(OBJECTIVE):
Return each line of the data below verbatim; pictures are to be left out.

(GIVEN MATERIAL):
━━━━━━
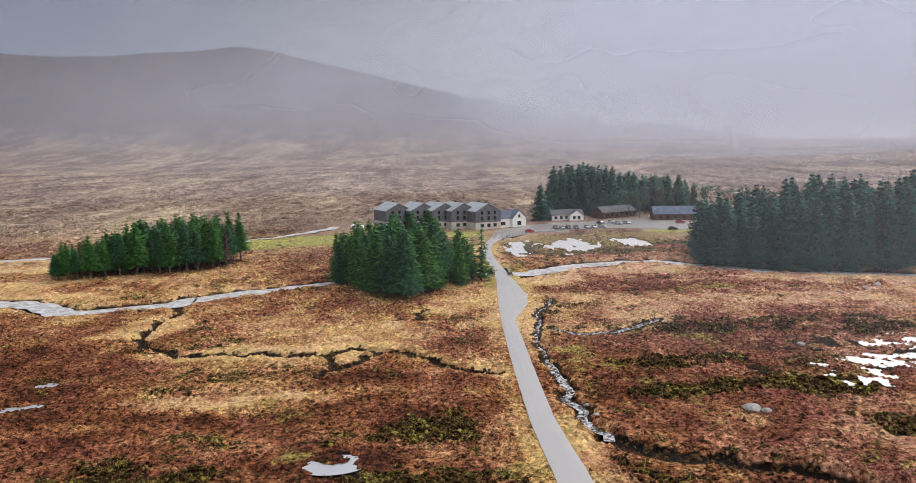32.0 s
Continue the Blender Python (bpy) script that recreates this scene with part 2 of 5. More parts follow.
MOUTH = SIDE_L[:6] + SIDE_R[:6][::-1]


def land(x, y):
    """Height of the ground, and masks for what covers it: straw, heather, moss, peat, gravel, lawn."""
    z0 = base_z(x, y)
    z = z0 + (fbm(x, y, 26, 1) - 0.5) * 1.5 + (fbm(x, y, 7, 3) - 0.5) * 0.75 + (fbm(x, y, 2.0, 5, 2) - 0.5) * 0.55
    r = np.hypot(x, y)
    az = np.degrees(np.arctan2(x - 0, y + 30))
    k = smooth(r, 1700, 3900)
    # a low brown ridge to the north-east
    z = z + np.interp(az, [10, 14, 17, 23.5, 29.5, 35.5, 60], [0, 2, 7, 15, 21, 27, 36]) * np.exp(-(((r - 1450) / 480) ** 2))
    z = z * (1 - k) + (34 + 3900 * np.tan(np.radians(skyline(az))) * (0.97 + 0.06 * fbm(x, y, 500, 2))) * k
    z = z + smooth(r, 500, 1500) * (1 - smooth(r, 3300, 3900)) * (fbm(x, y, 260, 4) - 0.5) * 22
    straw = (fbm(x, y, 34, 2) - 0.5) * 1.3 + (fbm(x, y, 9, 4) - 0.5) * 0.8 - 0.08
    heather = (fbm(x, y, 21, 6) - 0.5) * 1.3 + (fbm(x, y, 6, 1) - 0.5) * 1.0 - 0.22
    moss = (fbm(x, y, 13, 0) - 0.6) * 1.5 + (fbm(x, y, 3.5, 2, 2) - 0.5) * 0.7
    # extra straw in the mid-distance bands, partly haze's lightening put into the cover
    straw = straw + 0.17 * smooth(y, 12, 36) * (1 - smooth(y, 84, 108)) + 0.30 * smooth(y, 160, 215) + 0.2 * smooth(x, 8, 18) * smooth(y, -20, 0) * (1 - smooth(y, 110, 150)) - 0.14 * smooth(-y, -12, 10)
    peat, gravel, lawn = np.zeros(x.shape), np.zeros(x.shape), np.zeros(x.shape)

    def patch(cx, cy, rx, ry, turn=0):
        c, s = math.cos(radians(turn)), math.sin(radians(turn))
        u, v = (x - cx) * c + (y - cy) * s, (y - cy) * c - (x - cx) * s
        return 1 - smooth(np.sqrt((u / rx) ** 2 + (v / ry) ** 2) + (fbm(x, y, 9, 3) - 0.5) * 0.8, 0.65, 1.15)

    north = main_north(x, y)
    # straw-coloured grass
    for cx, cy, rx, ry, turn, k in (
        (-30, 12, 12, 14, 10, 0.45), (-24, 0, 11, 7, -14, 0.1), (-36, 30, 14, 8, 0, 0.3), (22, -47, 26, 11, 0, 0.3), (-36, -27, 16, 5, -16, 0.35), (-14, -26, 10, 3, -16, 0.3), (-38, 7, 8, 8, 0, 0.36), (-24, 50, 24, 24, 0, 0.28), (50, 50, 30, 34, 0, 0.34), (84, 214, 52, 22, 0, 0.34), (40, 204, 24, 16, 0, 0.15), (-14, 21, 6, 3.5, 0, 0.5), (-21, 10, 3, 3, 0, 0.3), (-62, -6, 18, 4, -17, 0.7), (-86, 6, 18, 5, -17, 0.6),
        (22, 88, 9, 34, 6, 0.48), (16, 48, 6, 26, 4, 0.55), (13, 20, 4.5, 22, 2, 0.75), (30, 66, 9, 6, 20, 0.4), (38, 45, 7, 5, 0, 0.5), (33, 26, 9, 4, 10, 0.55), (30, 12, 10, 5, 20, 0.6), (19, 1, 9, 5, -15, 0.6), (28, -6, 12, 4, -17, 0.6), (48, -12, 16, 5, -17, 0.5),
        (62, 98, 32, 8.5, -30, 0.95), (47, 112, 15, 9, -30, 0.75), (86, 74, 16, 7, -40, 0.7),
        (-66, 206, 11, 9, 20, 0.9), (-36, 187, 30, 5, 4, 0.7), (-14, 194, 18, 12, 0, 0.65), (-1, 178, 9, 9, 0, 0.6), (-32, 157, 16, 4, 3, 0.5), (-58, 147, 11, 3.5, 0, 0.45), (5, 222, 9, 12, 0, 0.7), (-13, 161, 14, 3, 0, 0.5),
        (30, 251, 12, 9, 0, 0.9), (62, 262, 34, 9, 4, 0.75), (45, 144, 12, 5, -25, 0.2), (24, 108, 6, 16, 8, 0.4), (18, 122, 4, 26, 0, 0.5), (4, 110, 6, 6, -20, 0.6), (9, 145, 4.5, 40, 0, 0.5), (20, 196, 4, 30, 0, 0.5),
        (-44, -31, 9, 6, 0, 0.6), (-34, -36, 7, 4, 0, 0.5), (-7, -42, 6, 3, 0, 0.5), (12, -31, 10, 3, -15, 0.55), (-15, -45, 6, 4, 0, 0.4), (-4, -32, 6, 3, 0, 0.4), (21, -41, 7, 4, 0, 0.5), (-50, -45, 10, 5, 0, 0.5), (-20, -27, 6, 2.5, -15, 0.4), (-12, 106, 22, 7, 0, 0.7),
        (15.5, -6, 5, 7, 0, 0.7), (24, 4, 8, 5, 0, 0.4), (-72, 52, 10, 6, 0, 0.6), (-150, 250, 60, 16, 0, 0.6), (-210, 300, 90, 14, 0, 0.7), (1.4, 38, 3.6, 30, -4, 0.45), (-100, 268, 40, 8, 10, 0.5), (140, 240, 60, 7, 0, 0.5)):
        p = patch(cx, cy, rx, ry, turn)
        straw += 0.8 * k * p
        heather -= 0.7 * k * p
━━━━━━
(RESPONSE TO THE EXERCISE):
32.0 s
Continue the Blender Python (bpy) script that recreates this scene with part 2 of 5. More parts follow.
MOUTH = SIDE_L[:6] + SIDE_R[:6][::-1]


def land(x, y):
    """Height of the ground, and masks for what covers it: straw, heather, moss, peat, gravel, lawn."""
    z0 = base_z(x, y)
    z = z0 + (fbm(x, y, 26, 1) - 0.5) * 1.5 + (fbm(x, y, 7, 3) - 0.5) * 0.75 + (fbm(x, y, 2.0, 5, 2) - 0.5) * 0.55
    r = np.hypot(x, y)
    az = np.degrees(np.arctan2(x - 0, y + 30))
    k = smooth(r, 1700, 3900)
    # a low brown ridge to the north-east
    z = z + np.interp(az, [10, 14, 17, 23.5, 29.5, 35.5, 60], [0, 2, 7, 15, 21, 27, 36]) * np.exp(-(((r - 1450) / 480) ** 2))
    z = z * (1 - k) + (34 + 3900 * np.tan(np.radians(skyline(az))) * (0.97 + 0.06 * fbm(x, y, 500, 2))) * k
    z = z + smooth(r, 500, 1500) * (1 - smooth(r, 3300, 3900)) * (fbm(x, y, 260, 4) - 0.5) * 22
    straw = (fbm(x, y, 34, 2) - 0.5) * 1.3 + (fbm(x, y, 9, 4) - 0.5) * 0.8 - 0.08
    heather = (fbm(x, y, 21, 6) - 0.5) * 1.3 + (fbm(x, y, 6, 1) - 0.5) * 1.0 - 0.22
    moss = (fbm(x, y, 13, 0) - 0.6) * 1.5 + (fbm(x, y, 3.5, 2, 2) - 0.5) * 0.7
    # extra straw in the mid-distance bands, partly haze's lightening put into the cover
    straw = straw + 0.17 * smooth(y, 12, 36) * (1 - smooth(y, 84, 108)) + 0.30 * smooth(y, 160, 215) + 0.2 * smooth(x, 8, 18) * smooth(y, -20, 0) * (1 - smooth(y, 110, 150)) - 0.14 * smooth(-y, -12, 10)
    peat, gravel, lawn = np.zeros(x.shape), np.zeros(x.shape), np.zeros(x.shape)

    def patch(cx, cy, rx, ry, turn=0):
        c, s = math.cos(radians(turn)), math.sin(radians(turn))
        u, v = (x - cx) * c + (y - cy) * s, (y - cy) * c - (x - cx) * s
        return 1 - smooth(np.sqrt((u / rx) ** 2 + (v / ry) ** 2) + (fbm(x, y, 9, 3) - 0.5) * 0.8, 0.65, 1.15)

    north = main_north(x, y)
    # straw-coloured grass
    for cx, cy, rx, ry, turn, k in (
        (-30, 12, 12, 14, 10, 0.45), (-24, 0, 11, 7, -14, 0.1), (-36, 30, 14, 8, 0, 0.3), (22, -47, 26, 11, 0, 0.3), (-36, -27, 16, 5, -16, 0.35), (-14, -26, 10, 3, -16, 0.3), (-38, 7, 8, 8, 0, 0.36), (-24, 50, 24, 24, 0, 0.28), (50, 50, 30, 34, 0, 0.34), (84, 214, 52, 22, 0, 0.34), (40, 204, 24, 16, 0, 0.15), (-14, 21, 6, 3.5, 0, 0.5), (-21, 10, 3, 3, 0, 0.3), (-62, -6, 18, 4, -17, 0.7), (-86, 6, 18, 5, -17, 0.6),
        (22, 88, 9, 34, 6, 0.48), (16, 48, 6, 26, 4, 0.55), (13, 20, 4.5, 22, 2, 0.75), (30, 66, 9, 6, 20, 0.4), (38, 45, 7, 5, 0, 0.5), (33, 26, 9, 4, 10, 0.55), (30, 12, 10, 5, 20, 0.6), (19, 1, 9, 5, -15, 0.6), (28, -6, 12, 4, -17, 0.6), (48, -12, 16, 5, -17, 0.5),
        (62, 98, 32, 8.5, -30, 0.95), (47, 112, 15, 9, -30, 0.75), (86, 74, 16, 7, -40, 0.7),
        (-66, 206, 11, 9, 20, 0.9), (-36, 187, 30, 5, 4, 0.7), (-14, 194, 18, 12, 0, 0.65), (-1, 178, 9, 9, 0, 0.6), (-32, 157, 16, 4, 3, 0.5), (-58, 147, 11, 3.5, 0, 0.45), (5, 222, 9, 12, 0, 0.7), (-13, 161, 14, 3, 0, 0.5),
        (30, 251, 12, 9, 0, 0.9), (62, 262, 34, 9, 4, 0.75), (45, 144, 12, 5, -25, 0.2), (24, 108, 6, 16, 8, 0.4), (18, 122, 4, 26, 0, 0.5), (4, 110, 6, 6, -20, 0.6), (9, 145, 4.5, 40, 0, 0.5), (20, 196, 4, 30, 0, 0.5),
        (-44, -31, 9, 6, 0, 0.6), (-34, -36, 7, 4, 0, 0.5), (-7, -42, 6, 3, 0, 0.5), (12, -31, 10, 3, -15, 0.55), (-15, -45, 6, 4, 0, 0.4), (-4, -32, 6, 3, 0, 0.4), (21, -41, 7, 4, 0, 0.5), (-50, -45, 10, 5, 0, 0.5), (-20, -27, 6, 2.5, -15, 0.4), (-12, 106, 22, 7, 0, 0.7),
        (15.5, -6, 5, 7, 0, 0.7), (24, 4, 8, 5, 0, 0.4), (-72, 52, 10, 6, 0, 0.6), (-150, 250, 60, 16, 0, 0.6), (-210, 300, 90, 14, 0, 0.7), (1.4, 38, 3.6, 30, -4, 0.45), (-100, 268, 40, 8, 10, 0.5), (140, 240, 60, 7, 0, 0.5)):
        p = patch(cx, cy, rx, ry, turn)
        straw += 0.8 * k * p
        heather -= 0.7 * k * p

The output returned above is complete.